Mr Ejiet said Fountain rushes to do orders for the Ministry of Education and the forthcoming Commonwealth Summit before literature because they sell many more copies than literary books. Mr Bangirana confirmed this. “Do we have the money to buy the books? Money goes to school fees,” he said.
However, everyone agrees that part of the problem is that schools are not using Ugandan fiction books as part of their curriculum. “Now the Ugandan education system needs to read their own,” said Dr Kiguli. “Kids will be excited to know it’s not only Shakespeare who has written – dead and male and white.”
Ms Arac, however, disagrees that people are not reading Ugandan literature. She thinks the problem is that there isn’t enough information about the books getting to the people who are hungry to read them. “It’s easy to say people are not reading,” she said. “But I think people are keen to see literature which reflects them.
Students are thrilled about books. ‘This sounds like someone I know,’ they say. People want to read good literature but also about themselves.”
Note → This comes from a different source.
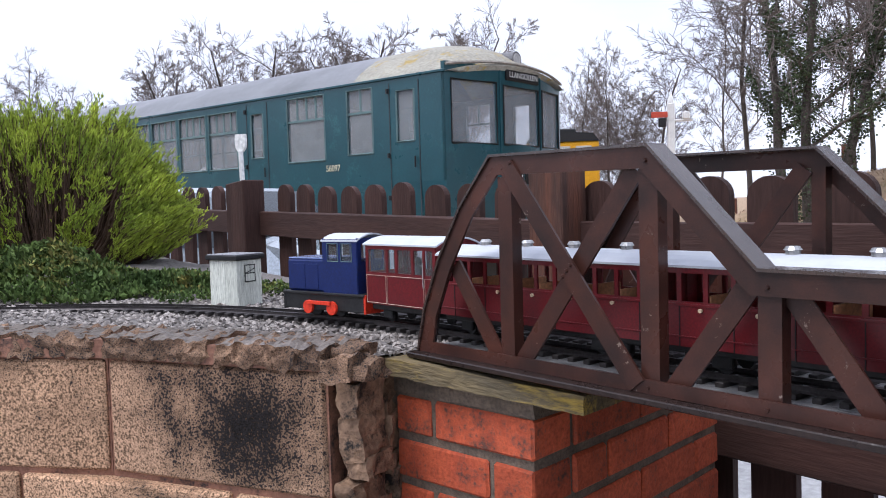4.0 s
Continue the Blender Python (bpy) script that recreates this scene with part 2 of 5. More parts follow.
                     stain=(0.5, 0.62, 0.07), stain_scale=7, stain_at=(0.5, 0.68)),
    hedge=material("blue green conifer sprays", (0.235, 0.38, 0.2), (0.1, 0.2, 0.105), rough=0.6, scale=14, fine=120, bump=0.1, island=0.5, spec=0.25,
                   stain=(0.56, 0.66, 0.26), stain_scale=14, stain_at=(0.52, 0.66)),
    # near-black fill: the shade deep in a crown, carried by colour
    inner=material("crown inside painted as shade", (0.022, 0.02, 0.012), (0.012, 0.012, 0.008), rough=0.9, scale=20, fine=100, bump=0.5, spec=0.05),
    heather=material("yellow green heather tips", (0.52, 0.6, 0.08), (0.2, 0.29, 0.04), rough=0.6, scale=6, fine=90, bump=0.1, island=0.4),
    twig=material("brown heather twigs", (0.13, 0.08, 0.055), (0.075, 0.047, 0.034), rough=0.85, scale=30, fine=200, bump=0.3, island=0.3),
    cover=material("dark green ground cover", (0.11, 0.16, 0.045), (0.04, 0.07, 0.022), rough=0.65, scale=9, fine=120, bump=0.1, island=0.6, spec=0.12,
                   stain=(0.26, 0.21, 0.06), stain_scale=7, stain_at=(0.53, 0.68)),
    weeds=material("bright weed leaves", (0.2, 0.28, 0.06), (0.09, 0.14, 0.03), rough=0.65, scale=5, fine=120, bump=0.1, island=0.5, spec=0.12,
                   stain=(0.1, 0.07, 0.035), stain_scale=4, stain_at=(0.54, 0.66)),
    silver_leaf=material("pale silvery leaves", (0.36, 0.46, 0.3), (0.2, 0.29, 0.17), rough=0.7, scale=12, fine=120, bump=0.1, island=0.4, spec=0.2),
    moss=material("yellow green moss", (0.5, 0.43, 0.14), (0.3, 0.28, 0.075), rough=0.9, scale=30, fine=200, bump=0.5, island=0.3),
    soil=material("damp soil", (0.05, 0.036, 0.026), (0.03, 0.024, 0.018), rough=0.95, scale=20, fine=120, bump=0.8,
                  stain=(0.05, 0.07, 0.022), stain_scale=8, stain_at=(0.45, 0.6)),
    sedum=material("pale green stonecrop leaves", (0.4, 0.455, 0.22), (0.23, 0.3, 0.13), rough=0.6, scale=9, fine=80, bump=0.1, island=0.5, spec=0.15,
                   stain=(0.3, 0.14, 0.09), stain_scale=26, stain_at=(0.5, 0.66)),
    stalk=material("dead red brown stalks", (0.13, 0.06, 0.045), (0.08, 0.035, 0.03), rough=0.8, scale=30, fine=120, bump=0.2, island=0.4),
    litter=material("dead leaf litter", (0.4, 0.17, 0.07), (0.22, 0.1, 0.05), rough=0.7, scale=30, fine=200, bump=0.2, island=0.5),
    leaf=material("fallen tan leaf", (0.42, 0.21, 0.12), (0.3, 0.13, 0.08), rough=0.6, scale=60, fine=300, bump=0.2, random_ob=0.3),
    laurel=material("dark glossy laurel", (0.24, 0.33, 0.09), (0.08, 0.135, 0.04), rough=0.45, scale=8, fine=100, bump=0.1, island=0.6, spec=0.2,
                    stain=(0.16, 0.17, 0.05), stain_scale=7, stain_at=(0.6, 0.7)),
    rock=material("brown garden rock", (0.36, 0.225, 0.14), (0.15, 0.1, 0.07), rough=0.85, scale=9, fine=60, bump=0.9, random_ob=0.3),
    red_girder=material("dark red girder paint", (0.17, 0.025, 0.028), (0.12, 0.018, 0.022), rough=0.5, scale=14, fine=120, bump=0.15),
    steel=material("grey galvanised pipe", (0.14, 0.14, 0.15), (0.2, 0.2, 0.21), rough=0.5, metal=0.3, scale=20, fine=120, bump=0.15),
    rust=material("red brown steel pole", (0.22, 0.055, 0.04), (0.14, 0.035, 0.03), rough=0.6, scale=14, fine=120, bump=0.2),
    cable=material("pale rope", (0.5, 0.48, 0.42), rough=0.8, scale=40, fine=300, bump=0.2),
    white=material("white painted boards", (0.8, 0.81, 0.82), (0.71, 0.72, 0.73), rough=0.55, scale=1.5, fine=30, bump=0.05, speck=0.04, stretch=(1, 0.4, 1.5),
                   stain=(0.42, 0.4, 0.38), stain_scale=1.6, stain_at=(0.62, 0.85)),
    felt=material("black roof felt", (0.018, 0.018, 0.02), rough=0.7, scale=8, fine=60, bump=0.2),
    door=material("orange red door paint", (0.55, 0.085, 0.05), (0.47, 0.07, 0.042), rough=0.5, scale=6, fine=60, bump=0.1),
    tarp=material("bright blue tarpaulin", (0.01, 0.22, 0.48), (0.008, 0.15, 0.36), rough=0.4, scale=5, fine=20, bump=0.6),
    green=material("faded railway green paint", (0.013, 0.073, 0.09), (0.009, 0.054, 0.068), rough=0.3, scale=1.6, fine=30, bump=0.04, speck=0.06, spec=0.5,
                   stain=(0.035, 0.13, 0.14), stain_scale=2.2, stain_at=(0.55, 0.75)),
    dmu_roof=material("weathered grey carriage roof", (0.22, 0.225, 0.24), (0.15, 0.155, 0.165), rough=0.45, scale=1.2, fine=20, bump=0.03, speck=0.05),
    dome=material("peeling yellowed cab dome", (0.36, 0.34, 0.28), (0.27, 0.255, 0.21), rough=0.6, scale=2, fine=25, bump=0.15,
                  stain=(0.33, 0.24, 0.07), stain_scale=3.0, stain_at=(0.55, 0.64)),
    window=glass("carriage window glass", (0.45, 0.48, 0.5), 0.26),
    pane=glass("small clear pane", (0.4, 0.44, 0.46), 0.07),
    frame_pale=material("dull window frame", (0.14, 0.22, 0.22), rough=0.4, metal=0.0, scale=5, fine=60, bump=0),
    seat_pale=material("pale carriage interior", (0.55, 0.55, 0.54), (0.35, 0.35, 0.36), rough=0.7, scale=3, fine=40, bump=0.1),
    dark_in=material("dark cab interior", (0.06, 0.07, 0.075), (0.03, 0.035, 0.04), rough=0.8, scale=3, fine=40, bump=0.1),
    sign_white=material("white enamel", (0.78, 0.78, 0.76), (0.68, 0.68, 0.67), rough=0.4, scale=5, fine=60, bump=0.05),
    letter=material("white lettering", (0.85, 0.85, 0.82), rough=0.5, scale=5, fine=60, bump=0),
    cream_letter=material("cream numerals", (0.75, 0.7, 0.5), rough=0.5, scale=5, fine=60, bump=0),
    ink=material("black ink", (0.012, 0.012, 0.012), rough=0.5, scale=5, fine=60, bump=0),
    yellow=material("warning yellow paint", (0.7, 0.36, 0.01), (0.6, 0.3, 0.01), rough=0.45, scale=3, fine=40, bump=0.05),
    car=material("silver grey car paint", (0.42, 0.46, 0.5), (0.36, 0.4, 0.44), rough=0.18, scale=3, fine=60, bump=0, metal=0.4, coat=0.5),
    car_glass=material("dark car glass", (0.05, 0.06, 0.07), rough=0.06, scale=3, fine=60, bump=0),
    tyre=material("tyre rubber", (0.02, 0.02, 0.02), rough=0.85, scale=20, fine=100, bump=0.3),
    bark=material("grey brown bark", (0.1, 0.082, 0.07), (0.06, 0.05, 0.043), rough=0.9, scale=6, fine=40, bump=0.7),
    branch=material("bare winter twigs", (0.19, 0.16, 0.145), (0.12, 0.1, 0.092), rough=0.9, scale=4, fine=40, bump=0.2),
    ivy=material("dark ivy leaves", (0.06, 0.082, 0.035), (0.035, 0.05, 0.022), rough=0.5, scale=3, fine=40, bump=0.1, island=0.5),
    grass=material("dead tan grass", (0.43, 0.3, 0.195), (0.31, 0.215, 0.14), rough=0.95, scale=1.2, fine=14, bump=0.8,
                   stain=(0.14, 0.13, 0.05), stain_scale=0.7, stain_at=(0.52, 0.68)),
    grass_blade=material("dead grass blades", (0.48, 0.35, 0.23), (0.36, 0.25, 0.16), rough=0.9, scale=2, fine=20, bump=0, island=0.4),
    concrete=material("pale wet concrete", (0.38, 0.38, 0.385), (0.27, 0.27, 0.275), rough=0.5, scale=1.5, fine=40, bump=0.3,
                      stain=(0.22, 0.22, 0.22), stain_scale=1.2, stain_at=(0.55, 0.75)),
    orange=material("terracotta orange plastic", (0.7, 0.17, 0.07), (0.6, 0.14, 0.06), rough=0.5, scale=10, fine=100, bump=0.1),
    dark_box=material("dark grey blue cladding", (0.035, 0.045, 0.07), (0.028, 0.035, 0.055), rough=0.5, scale=2, fine=40, bump=0.1),
    roof_blue=material("pale blue grey roof sheet", (0.25, 0.29, 0.36), (0.2, 0.23, 0.3), rough=0.5, scale=2, fine=40, bump=0.1),
    stone_far=material("weathered pale stone", (0.33, 0.3, 0.26), (0.2, 0.18, 0.16), rough=0.9, scale=3, fine=20, bump=0.6),
)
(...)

Ms Arac said it would be great if thousands of books got bought but added that despite all that, people are buying and reading.




I’m 
Iwaya says:
We blog. A lot.
[Reply]
— August 7, 2007 @ 10:19 am
Iwaya says:
Has the writer of this article even ever tried to read some of the writers they tout as representative and good in this country? what sort of writer is Eijet to quote? has anyone actually tried to read his frigid and turgid poetry? My God!
[Reply]
— August 7, 2007 @ 10:30 am
Baz says:
You are wrong on so many points, Lion.
I’ll be back to explain why this evening. I hope this post isn’t buried by then.
[Reply]
— August 8, 2007 @ 2:36 am
Baz says:
Scarlet Lion, thank you for waiting. Here is my response to your post:
Your article started off suspicious. You said my friend Monica was “the first Ugandan to receive such prestigious international literary recognition of late”. But just a couple of years ago Doreen Baingana received a Commonwealth prize. Your article therefore started off sounding as if you either did not really know your material, or were willing to shoehorn facts into spaces they didn’t fit just so that you can make your agenda.
After reading the article, I am still not sure which of the two it is. Are you ignorant, or unscrupulous?
Because you seem to be working hard to make the word “writers” exclude men.
Jackee (isn’t that how she spells her name?) speaks of Ugandan stories that need telling, and mentions Uganda’s literary voice. How do you make this sound as if this quote excludes all the guys who she used to write with here before she left Kampala?
I don’t believe that that is what she said, because she was right here with us – men and women – all writing, a voice in unison, without discrimination.
“For once the women are at the head of the pack and the men are limping behind” is a patently ludicrous statement. It implies that for a long time all the piles of books that were written in Uganda were authored by men, and that even though women tried to break into this strict and rigid club, they were not been permitted to. Perhaps by institutionalised sexism.
This is just not true. Uganda has never been a literary powerhouse, male-dominated or otherwise. And don’t cite the Okot P’Bitek days. The authors from those days can be counted off one hand. That doesn’t count as a pack.
If we have a rising number of Ugandans writing literary fiction today, it is not a renaissance. It is a beginning. This is not an old pack changing leadership. It is a new pack.
And it is not even an all-female pack. Who told you that women are the only ones writing? Ejiet? Ejiet is talking through his ass. There are scores and scores of young male writers who spend whole nights at keyboards if they can, and, if they can’t, they stay awake scratching on notebooks with ballpens. These men are as sincere, keen and driven as Ms Batanda and Ms Arac De Nyeko (Not “Ms Arac” by the way) ever were. I know this because I know them.
The reason you have not heard of them is probably because they have not been published by Femrite. The reason they have not been published by Femrite is they are not women.
But what other avenues do they have? Fountain? Fountain is a business, not a charity. It doesn’t get grants to publish books that don’t have a market. You spoke to Alex, and he told you.
You have more published literary work by women because the people who publish literary work publish women, not because men don’t write. You can draw out the logic and see: Femrite doesn’t prove your argument, it destroys it.
Femrite, bless them, are just trying to do what they think is right. It is their company and they can publish who they want. And reject whichever gender they don’t want. But for all the stuff they have published (some of it good, some of it crap) the fact remains that every Ugandan author who has achieved significant recognition over the past several years has published outside Uganda.
Baingana and Moses Isegawa are the best examples, Arac De Nyeko also illustrates this.
But even if you use “international literary recognition” as the measure of whether one gender is writing or not, you still have a problem: Over the past few years we have had our Baingana and our De Nyeko. But you also have Moses Isegawa…
[Reply]
— August 8, 2007 @ 8:37 am
Scarlett Lion says:
Baz, I think people hate when I do this, but I think you’re comment deserves it’s own post…
[Reply]
— August 10, 2007 @ 5:29 am
Mel says:
Scarlett Lion! I read that article in monitor and it got me thinking….so I was idle one day and decided to google ugandan writers and look who I found! I believe his works are far superior to any women writers, including that cane woman who won it because she wrote about homosexuals! Check him out http://www.geocities.com/dilmandila/shortstories.html
[Reply]
— March 29, 2008 @ 7:11 am
ubu says:
am i the only one who cares to mention the great writer moses isegawa? abysinnia chronicles, snakepit? both highly recommended!